By 1940, Nebraska was one of the least friendly states for FDR and progressivism as a whole. Norris had become thoroughly identified with the Roosevelt Administration, even changing his longstanding non-interventonism in 1937. This was in response to seeing the famous “Bloody Saturday” photograph of a burned Chinese baby crying in the aftermath of a Japanese bombing of a train station. Norris voted for the end of the arms embargo under the Neutrality Acts in 1939 and for Lend-Lease in 1941. However, he couldn’t bring himself to vote for the peacetime draft. Norris was getting up there in age and he was increasingly out of step with the trends. An exception to this was Norris’s new willingness to accept some restrictions on the power of organized labor, but he was the foremost figure in the state identified with the Roosevelt Administration, and unpopular the Administration was. Although he wanted another term in 1942 after being persuaded to run again by some of his loyal supporters, the Democrats decided to pick their own candidate, splitting the liberal vote and dooming his reelection effort. Norris lost to a former acolyte of his, Kenneth Wherry, who had moved to the right. He stated in defeat, “I have done my best to repudiate wrong and evil in government affairs” (Greenbaum, 7). Norris’s lifetime MC-Index score was a 31%. On August 29, 1944, he suffered a cerebral hemorrhage, leaving him partially paralyzed and died on September 2nd. Norris had, however, completed his autobiography, Fighting Liberal, which was posthumously published.

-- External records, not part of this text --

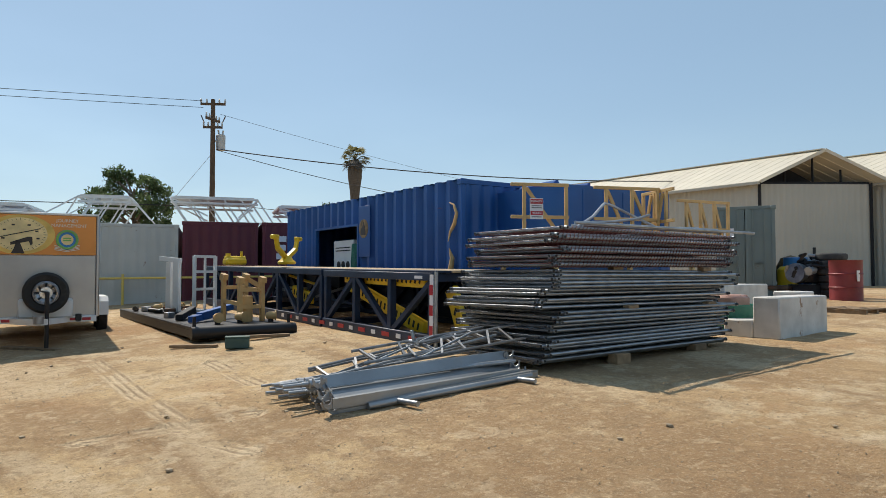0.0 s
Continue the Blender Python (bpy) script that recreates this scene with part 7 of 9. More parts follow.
for k in range(7):
    part("tank_rib", Shape().box((-2.5 + 0.95 * k, 0.08, 0.9), (0.1, 0.08, 1.4), bev=0.01), RIGBLUE, bt)
part("tank_skid", Shape().box((0.3, 1.1, 0.1), (6.2, 2.4, 0.2), bev=0.01), BLACK, bt)
for k in range(4):
    part("deck_post", Shape().box((-2.3 + 1.5 * k, 0.4, 2.1), (0.14, 0.14, 1.0), bev=0.01), RIGBLUE, bt)
part("deck_beam", Shape().box((0.2, 0.4, 2.55), (5.6, 0.3, 0.22), bev=0.01), RIGBLUE, bt)
part("deck_pipe", Shape().cyl((-2.6, 0.2, 1.95), (2.8, 0.2, 1.95), 0.1, n=12), BLUEPIPE, bt)
part("valve_wheel", flange(Shape().box((0.6, 0.1, 1.75), (0.5, 0.2, 0.3), bev=0.03), (0.6, 0.0, 1.75), (0, 1, 0), 0.2, 0.06), GALV, bt)


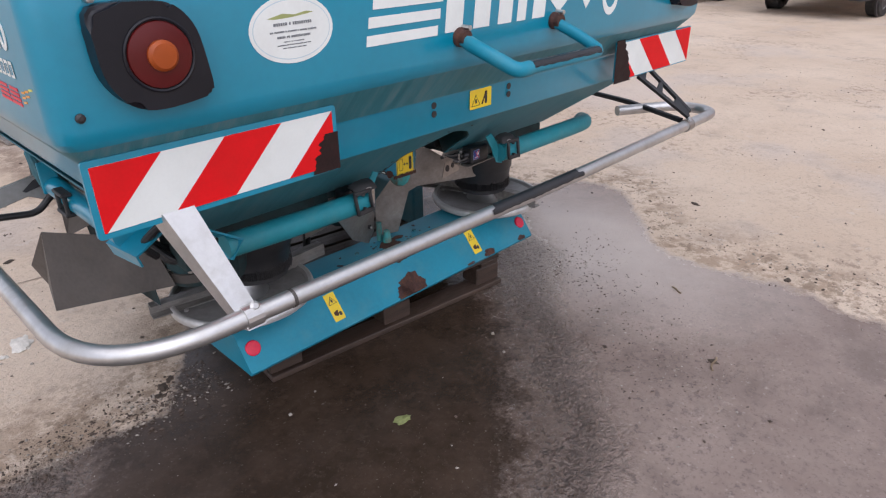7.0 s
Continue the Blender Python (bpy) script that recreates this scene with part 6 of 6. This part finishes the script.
# ---- the yard ----
def ground_material():
    m = bpy.data.materials.new("yard_concrete")
    m.use_nodes = True
    n, l = m.node_tree.nodes, m.node_tree.links
    b = n["Principled BSDF"]
    tc = n.new("ShaderNodeTexCoord")

    shifted = n.new("ShaderNodeVectorMath")
    shifted.inputs[1].default_value = (17.37, 23.71, 5.43)
    l.new(tc.outputs["Object"], shifted.inputs[0])

    def noise_tex(scale, detail=6, rough=0.6):
        t = n.new("ShaderNodeTexNoise")
        t.inputs["Scale"].default_value, t.inputs["Detail"].default_value, t.inputs["Roughness"].default_value = scale, detail, rough
        l.new(shifted.outputs[0], t.inputs[0])
        return t.outputs["Fac"]

    def ramp(src, a, b_, lo=0.0, hi=1.0):
        r = n.new("ShaderNodeMapRange")
        r.inputs["From Min"].default_value, r.inputs["From Max"].default_value, r.inputs["To Min"].default_value, r.inputs["To Max"].default_value = a, b_, lo, hi
        l.new(src, r.inputs[0])
        return r.outputs[0]

    def blend(fac, a, c):
        x = n.new("ShaderNodeMix")
        x.data_type = "RGBA"
        l.new(fac, x.inputs["Factor"])
        for sock, v in ((6, a), (7, c)):
            if isinstance(v, tuple):
                x.inputs[sock].default_value = (*v, 1)
            else:
                l.new(v, x.inputs[sock])
        return x.outputs[2]

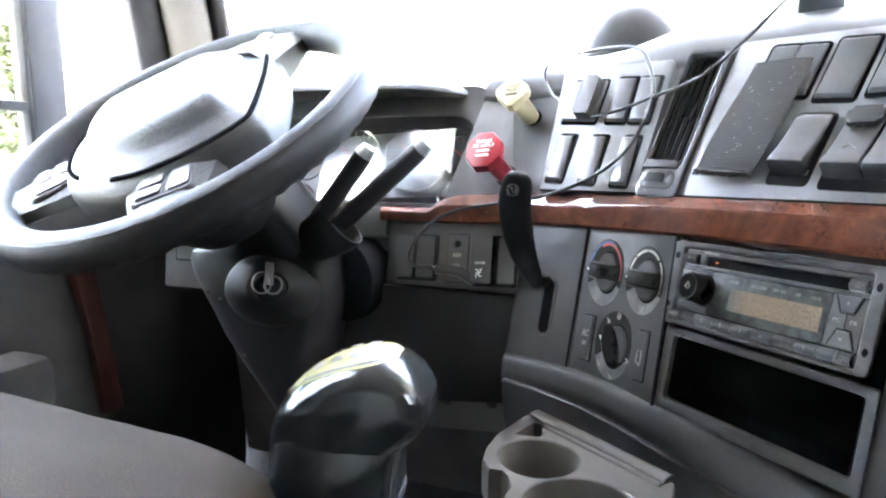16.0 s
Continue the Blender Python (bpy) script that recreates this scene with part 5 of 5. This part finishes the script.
solid("passenger_dash", bm, DASH, Matrix.Identity(4), "charcoal dash on the passenger's side", "dashboard", kind="structure")
# dome and small unit on the dash top
bm = B()
rows = []
for k in range(10):
    a = radians(90 * k / 9.5)
    rows.append([(-0.090 + 0.072 * math.cos(a) * math.cos(t), 0.335 + 0.07 * math.cos(a) * math.sin(t), 1.118 + 0.098 * math.sin(a)) for t in [2 * math.pi * j / 32 for j in range(32)]])
loft(bm, rows)
dome = thing("dash_dome", Matrix.Identity(4), "dark domed unit on the dash top", "dome")
part("shell", bm, material("slate_dome_plastic", (0.012, 0.0125, 0.0135), 0.6, bump=0.2, spec=0.15), dome)
bm = B()
box(bm, 0.100, 0.150, 0.17, 0.26, 1.150, 1.215, 0.010)
solid("dash_box", bm, DARK, Matrix.Identity(4), "small dark unit on the dash top", "device")
# ---- outside ----
ground = B()
ground.faces.new([ground.verts.new(p) for p in ((-400, -400, -1.3), (400, -400, -1.3), (400, 400, -1.3), (-400, 400, -1.3))])
solid("ground", ground, GRASS, Matrix.Identity(4), "sunlit grass verge to the horizon", "ground", kind="structure")
road = B()
road.faces.new([road.verts.new(p) for p in ((-12, -200, -1.296), (14, -200, -1.296), (14, 200, -1.296), (-12, 200, -1.296))])
solid("road", road, ASPHALT, Matrix.Identity(4), "pale asphalt yard", "road", kind="structure")


def tree(x, y, h, seed):
    """A roadside tree: tapered trunk, limbs and a crown of many leaf clumps."""
    rnd = random.Random(seed)
    t = thing("tree", Matrix.Translation((x, y, -1.3)), "tall green roadside tree", "tree", "trees by the road")
    b = B()
    tube(b, [(0, 0, 0), (0.1, 0.05, h * 0.35), (0.0, 0.1, h * 0.7), (0.05, 0, h * 0.95)], lambda u: 0.02 * h * (1 - 0.9 * u) + 0.02, 8)
    for k in range(9):
        z = h * rnd.uniform(0.3, 0.85)
        a = rnd.uniform(0, 6.28)
        l = h * 0.22 * (1.1 - z / h)
        tube(b, [(0, 0, z), (l * math.cos(a), l * math.sin(a), z + 0.3 * l)], lambda u: 0.006 * h * (1 - 0.8 * u), 5)
    part("trunk", b, BARK, t)
    verts, faces = [], []
    for k in range(2600):
        u = rnd.random() ** 0.8
        z = h * (0.22 + 0.78 * u)
        rad = h * 0.24 * (1.05 - u) ** 0.7 * math.sqrt(rnd.random()) * (0.75 + 0.35 * noise.noise((u * 6, seed, k % 7)))
        a = rnd.uniform(0, 6.28)
        c = Vector((rad * math.cos(a), rad * math.sin(a), z))
        s = h * rnd.uniform(0.018, 0.040)
        d1 = Vector((rnd.uniform(-1, 1), rnd.uniform(-1, 1), rnd.uniform(-0.6, 0.6))).normalized() * s
        d2 = Vector((rnd.uniform(-1, 1), rnd.uniform(-1, 1), rnd.uniform(-1, 1))).normalized() * s * 0.6
        n = len(verts)
        verts += [c - d1, c + d2, c + d1, c - d2]
        faces.append((n, n + 1, n + 2, n + 3))
    me = bpy.data.meshes.new("crown")
    me.from_pydata(verts, [], faces)
    me.materials.append(LEAF)
    ob = new("crown", me)
    ob.parent = t
    return t


for n, (x, y, h) in enumerate(((-34, 20.5, 9), (-40, 25, 11), (-38, 25.4, 11), (-46, 29.0, 12), (-37, 21.5, 11), (-50, 29, 14), (-44, 29.6, 11.5), (-55, 35, 14))):
    tree(x, y, h, 30 + n)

Official Recognition Denied!


In the 1950s, a committee of senators took it upon themselves to name the greatest senators in American history. The list they came up with reflected regional and ideological inclinations and prides: Henry Clay of Kentucky, Daniel Webster of Massachusetts, Robert Taft of Ohio, John Calhoun of South Carolina, and Robert La Follette, Sr. of Wisconsin were in the top five. However, one figure who historians repeatedly named was Norris. The trouble? The senators from Nebraska at the time were Carl Curtis and Roman Hruska. Both men were hardcore conservatives and had been foes of Norris when he was a senator. They hinted they would cause a long debate in the Senate regarding the top five if Norris were to be considered. Many historians regardless think of him as one of the greats.


References


Barnes, H.W. (1969). Voices of Protest: W.E.B. DuBois and Booker T. Washington. Smith College.


Retrieved from


https://files.eric.ed.gov/fulltext/ED044344.pdf


Death of a “Gentle Knight”. United States Senate.


Retrieved from


https://www.senate.gov/artandhistory/history/minute/Death_of_a_Gentle_Knight.htm


Folsom, B.W. (1999). No more free markets or free beer: the progressive era in Nebraska, 1900-1924. Lanham, MD: Lexington Books.

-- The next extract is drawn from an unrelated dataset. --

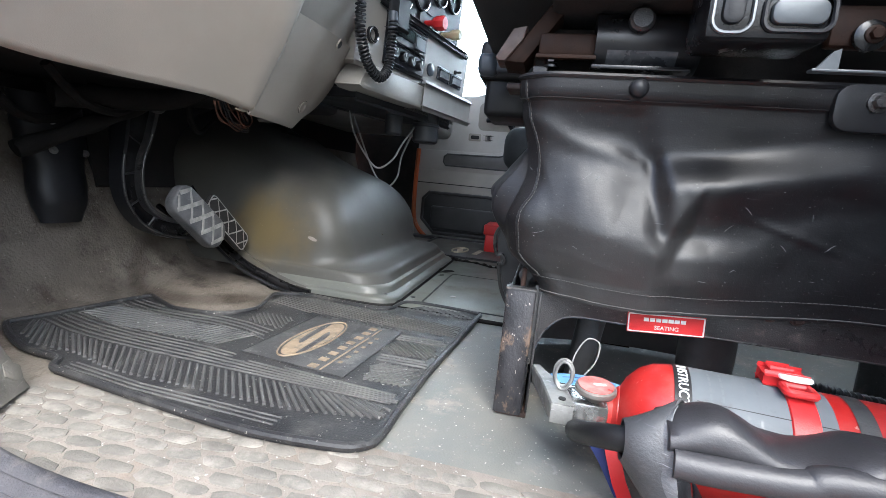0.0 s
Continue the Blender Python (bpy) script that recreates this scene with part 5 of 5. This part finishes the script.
MP = frame_from((0.266, 0.5045, 0.43), (1, 0, 0), (0, 0, 1))
part("switch_rim", sweep([MP @ Vector((x, y, 0.001)) for x, y in rounded(-0.040, -0.028, -0.012, 0.03, 0.010)], 0.0016, 6, closed=True), DULL_CHROME, panel, "bright switch surround")
part("switch", prism(rounded(-0.034, -0.022, -0.018, 0.024, 0.007), -0.001, 0.004, MP, 0.002), BLACK_PLASTIC, panel, "black rocker switch")
for z0 in (-0.024, 0.004):
    part("switch_rim", sweep([MP @ Vector((x, y, 0.001)) for x, y in rounded(-0.004, z0 - 0.002, 0.042, z0 + 0.024, 0.008)], 0.002, 6, closed=True), BLACK_PLASTIC, panel)
    part("switch", prism(rounded(0.0, z0 + 0.002, 0.038, z0 + 0.020, 0.007), 0.0, 0.004, MP, 0.002), SILVER, panel, "silver rocker switch")
part("latch_plate", prism([(0.0, 0.0), (0.010, 0.013), (0.015, 0.015), (0.015, 0.0)], 0.0, 0.003, frame_from((0.3065, 0.515, 0.380), (1, 0, 0), (0, 0, 1))), SILVER, seat, "bright steel corner plate")
part("latch_bar", box((0.304, 0.512, 0.378), (0.40, 0.520, 0.3805), 0.001), SILVER, seat, "thin steel bar")
part("hinge_boss", lathe([(0.0125, 0.0), (0.0125, 0.004), (0.009, 0.006)], Matrix.Translation((0.362, 0.560, 0.4195)) @ pose(0, 0, 0, 90), 20), BLACK_GLOSS, seat, "glossy black hinge boss")
part("bolt", hex_bolt((0.3625, 0.5535, 0.4195), (0, -1, 0), 0.0050, 0.005), BROWN_STEEL, seat, "pinkish steel hinge bolt")
part("hinge_arm", box((0.335, 0.562, 0.412), (0.42, 0.576, 0.446), 0.004, 2), BROWN_STEEL, seat, "brown steel hinge arm")
part("cushion", box((-0.012, 0.53, 0.488), (0.52, 1.055, 0.62), 0.035, 4), FABRIC, seat, "dark cloth seat cushion")
part("cushion_pan", box((0.10, 0.54, 0.455), (0.50, 1.04, 0.49), 0.008, 2), BLACK_MATTE, seat)
part("backrest", box((0.46, 0.56, 0.55), (0.60, 1.03, 1.15), 0.04, 4), FABRIC, seat, "dark cloth backrest")
part("lever_arm", box((-0.004, 0.892, 0.460), (0.105, 0.912, 0.484), 0.006, 3), LEVER, seat, "slate grey adjuster lever")
part("lever_knob", box((-0.022, 0.886, 0.454), (0.012, 0.918, 0.490), 0.010, 3), LEVER, seat, "slate grey lever grip")
part("air_spring", lathe([(0.028, 0.004), (0.031, 0.015), (0.034, 0.07), (0.033, 0.145)], Matrix.Translation((0.352, 0.735, 0)), 32), SHROUD, seat, "black rubber air spring")
part("damper", sweep([(0.187, 0.700, 0.008), (0.188, 0.700, 0.015), (0.204, 0.705, 0.150)], [0.012, 0.0165, 0.0185], 20), SHROUD, seat, "black damper tube")
hose_path = spline([(0.42, 0.72, 0.06), (0.50, 0.70, 0.055), (0.60, 0.70, 0.05)], 30)
part("air_hose", sweep(hose_path, [0.0105 + 0.0022 * (k % 2) for k in range(len(hose_path))], 10), BLACK_PLASTIC, seat, "black ribbed air hose")
solid("floor_wire", sweep(spline([(0.19, 0.70, 0.006), (0.26, 0.69, 0.010), (0.33, 0.66, 0.008), (0.40, 0.66, 0.006)], 8), 0.0018, 6), BLACK_PLASTIC, "thin black wire lying on the floor", "wire")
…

Greenbaum, F. (2000). Men against myths: the progressive response. Westport, CT: Praeger.


Hill, R. Father of the Tennessee Valley Authority. The Knoxville Focus.


Retrieved from


https://www.knoxfocus.com/archives/this-weeks-focus/george-w-norris-nebraska/


Kazek, K. (2013, January 17). Could Muscle Shoals have been a hub rivaling Detroit? Henry Ford thought so. AL.com.


Retrieved from


https://www.al.com/living/2013/01/post_89.html


The “Famous Five”. United States Senate.


Retrieved from


https://www.knoxfocus.com/archives/this-weeks-focus/george-w-norris-nebraska/


To Recommit to the Committee on the Judicial Branch of Government. S. 1392, A Bill to Reorganize the Judiciary Branch. Govtrack.


Retrieved from


https://www.govtrack.us/congress/votes/75-1/s42


Too Fast Too Furious: Uncle Joe Gets Driven Out. (2021, March 19). United States House of Representatives.


Retrieved from


https://history.house.gov/Blog/2021/March/3-19-Cannon-Revolt/

2 thoughts on “George W. Norris: The “Gentle Knight” of Progressivism

  1. Awesome article, Mike! I read a bit about Norris and the Muscle Shoals Bill a while back when heavily researching B. Carroll Reece; the Norris Bill was denounced by some conservatives like Reece as a communist conspiracy with roots from the Soviet Union.

    In addition, it seems that Norris’ old-school progressivism and antipathy towards anti-lynching legislation, in spite of what contemporary mainstream academic narratives would have us come to believe, were not quite polar opposites. People nowadays tend to believe in the “pro-civil rights = liberal, anti-civil rights = conservative” line and think it applies throughout basically all of U.S. history, although it was more often the other way around in the pre-WWII era; the strongest support for anti-lynching bills came from the GOP bloc, which was generally conservative, while the Southern bloc were considerably left-wing until ideological shifts towards the right increased drastically in the mid- to late 1930s. Within the GOP, significant antipathy towards major civil rights measures often came from the progressives like Norris and Borah. A slightly similar example (arguably) would be George Aiken (who denounced the Taft wing as “Old Guard reactionaries”), who later in the CRA 1957 debate played a leading role in crafting the Anderson-Aiken Amendment which removed Title III. Of course, the old brand of progressive Republicanism died during the 1930s and 40s as some of its chief leaders like Norris and La Follette, Jr., were ousted by intraparty conservatives, and the new brand of moderate/liberal Republicans that would later flourish under Eisenhower proved to be somewhat better on civil rights as a bloc in general compared to their conservative counterparts.

  2. A perfect example of the Southern change was none other than Norris’s partner on sponsoring the TVA, Mississippi’s John Rankin. He could be counted among the progressives for at least his first decade in Congress, and before his 1920 election even appeared to look favorably on the Bolshevik Revolution by including a favorable article on it in his newspaper without editorial comment. However, by FDR’s second term he was beginning to shift and by his third term he could be counted as among the foes of the Roosevelt Administration. While Rankin never changed his view on public power, he sided with the right on many other questions of government power, particularly price controls, and was one of the most outspoken anti-communists (although how he viewed Stalin is downright bizarre and attributable to his anti-Semitism).